Ciñe, espanta, asfixia. La corrección, la bulla en procura de “lo políticamente correcto.” Discurso que limita, excluye, censura.
Por: Camen Imbert
El puritanismo disfrazado, los prejuicios como bandera de guerra simulando paz. Un rasero para medir hasta los suspiros, vigilia cotidiana para exponer la desnudez ajena. Remedo de “EL Traje Nuevo del Emperador”, el cuento de Andersen, esa asunción de la verdad, la mía, que debe prevalecer. Y así decretan, ordenan, disponen.
Nueva conquista sin espada ni carabelas. El imaginario europeo y “americano” con la suya. Agenda holística que venden aquí para espantar sus fantasmas que alcanzan la “whitetrash.” Son sus pendientes que quieren incluir en la nomenclatura extranjera, para enseñarnos a ser correctos.
Insolencia ideológica para que nombremos, separemos. Imposición de estilos para satisfacer las fantasías de los conquistadores. Sus mandamientos para la negrada, reglas de su racismo para contrarrestar el nuestro que tiene su abecedario propio y sin conocerlo quieren sustituirlo con sus normas.
Ahora es el momento capilar, el capítulo del pelo, hay recursos para eso. La escuela necesita la reivindicación del peinado más que instalaciones sanitarias o capacitación del equipo docente. Así lo determinan desde afuera y acatamos sus designios. Es la consigna del día, la tendencia y como cuentan con un coro sin memoria, que repite sin contexto, el tema es el pelo crespo.
Corrección política sin jurisprudencia, tabla rasa para el empiece y ganar seguidores. Conservadores sin intención de indagar para saber qué pasó hace apenas tres décadas, cuando para lucir un peinado afro no fue necesario un instructivo. El afro era señal de identidad y la raqueta estaba en cualquier bolsillo para no permitir que el volumen decayera. En aquel tiempo, el insulto para las feministas era la mención del pajón.
No hubo necesidad de campaña para que aprendiéramos. El aprendizaje se gestó respetando el peinado ajeno, el criollo, el de los cuatro moños y el cabello planchao. Había una edad para someterse a los tratamientos más incómodos y dramáticos, mientras tanto, los cuatro moños resolvían, sin agravios, el problema.

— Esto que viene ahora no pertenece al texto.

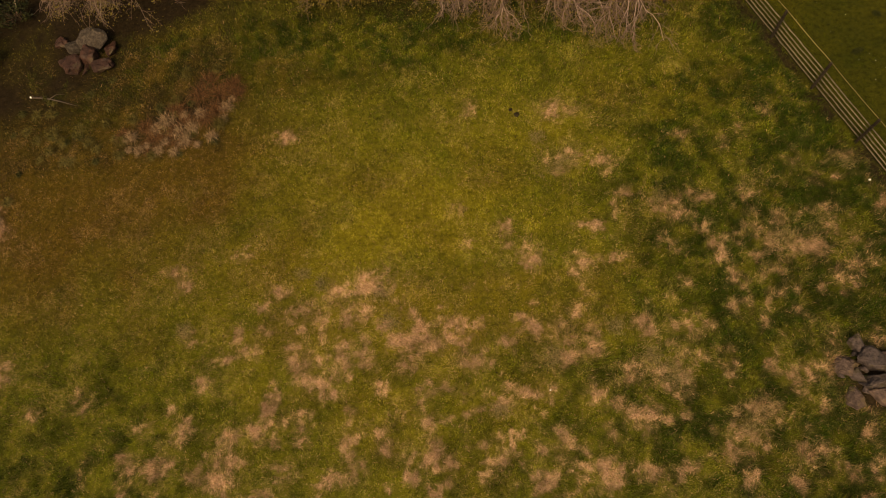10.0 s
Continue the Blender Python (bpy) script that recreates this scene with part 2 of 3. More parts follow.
ragged = 0.5 * fbm(MX, MY, 0.24, 9, 2) + 0.5 * streak
straw *= (1 - 0.6 * blob(WX, WY, 15.2, 2.5, 2.6, 2.4)) * (1 - 0.15 * ramp(WX, 9, 12))
straw = ramp(np.maximum(straw, 0.5 * speckle) * (0.7 + 0.6 * ramp(ragged, 0.36, 0.62)) + 1.1 * (ragged - 0.50) + 0.15 * dry_zone, 0.12, 1.12)
lush_shade = np.zeros_like(MX)
for px, py, rx, ry in LUSH_WEST + LUSH_MIDEAST + LUSH_EAST:
    w = near(px, py, 4 * max(rx, ry) + 0.6)
    lush_shade[w] = np.maximum(lush_shade[w], blob(WX[w], WY[w], px, py, 1.1 * rx, 1.1 * ry))
lush_zone = np.clip(1.0 * blob(WX, WY, 12.5, 9, 6.5, 9) + 0.55 * blob(WX, WY, -15, 2, 9, 5) + 0.5 * blob(WX, WY, 6, 1, 10, 5) + 0.16 + 0.55 * ramp(WX, 6.5, 13) * ramp(18 - WY, 0, 4) + 0.2 * ramp(-9 - WX, 0, 6) * ramp(9 - WY, 0, 5), 0, 1)
# Tree shade painted into the grass along the back; lush grass in the east.
even = 1.0 * blob(WX, WY, 0, 21.4, 16, 4.4) + 0.5 * blob(WX, WY, -18, 20, 6, 4.5) + 1.0 * ramp(WX - 0.2 * (10 - WY), 3.5, 10.0) * ramp(19 - WY, 0, 6) * (1 - 0.4 * ramp(WY, 10.5, 14)) + 0.3 * ramp(WX, 10.5, 14) + 0.55 * ramp(SIDE, -3.0, -0.4)
mottle = 0.68 * ramp(fbm(MX, MY, 0.55, 7, 3), 0.43, 0.56) + 0.32 * ramp(fbm(MX, MY, 1.2, 5, 4), 0.45, 0.56)
single = (0.45 + 0.5 * ramp(WX, 3, 8)) * lush_shade * (0.35 + 0.8 * ramp(fbm(MX, MY, 0.3, 2, 3), 0.34, 0.56))
lush_shade = np.clip(np.maximum(np.maximum(single, lush_zone * (0.12 + 0.9 * mottle)), even * (0.32 + 0.85 * mottle)), 0, 1) * (1 - 0.8 * straw)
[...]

La atención familiar, la vigilancia para mantener la apariencia pulcra era advertida en las aulas cuando las niñas llegaban con sus lazos en los rizos, con las rayas, perfectamente trazadas, para dividir el peinado. Entonces, cantar María Moñitos no era ofensa ni “la princesa está triste, qué tendrá la princesa” machismo.
Todavía el turismo no había ocupado el norte y el este de la isla, con la creación de las trencitas que jamás habían usado las dominicanas, pero, al parecer, lucían mejor y las pagaban más, que hacer los moños tradicionales. La imagen de Angela Davis reforzó el afro femenino.
El problema para “las blanquitas” era lograr que los rizos artificiales se mantuvieran más de 24 horas. Más allá de los rolos y de los bigudíes, aplicar un químico para rizar era imprescindible, procedimiento contrario al texturizado, parte de la cultura capilar criolla. Con o sin potasa, con o sin lejía, el sacrificio para lograr un pelo liso valía la pena. El olor develaba el secreto del tratamiento aplicado casi de manera clandestina, para que la condición de cuarterona no afectara la estirpe blanquecina.
Sustituto sofisticado del peine caliente que exponía el cuero cabelludo a peligrosas quemaduras. El consumo de esos productos, todavía en el mercado para quienes no pueden adquirir los más sofisticados, proveían resultados radicales ostensibles.
Todo eso antes del desrizado chino, del uso de pelucas que simulaban melenas lustrosas, del secado con aire caliente que solo manos de estilistas dominicanas logran, aquí y en las ciudades más remotas del planeta. Antes, mucho antes, de la panacea más espectacular que cabello malo jamás pensó que existiría: la queratina.
Muestras evidentes de racismo el sacrificio y la inversión para ser como no se es, sin embargo, imponer un estilo es intromisión. Michelle Obama no deja de ser un referente porque se alise el pelo. Es más conveniente propugnar por el respeto para no discriminar a quien le plazca desrizarse, como a quien luzca sus greñas.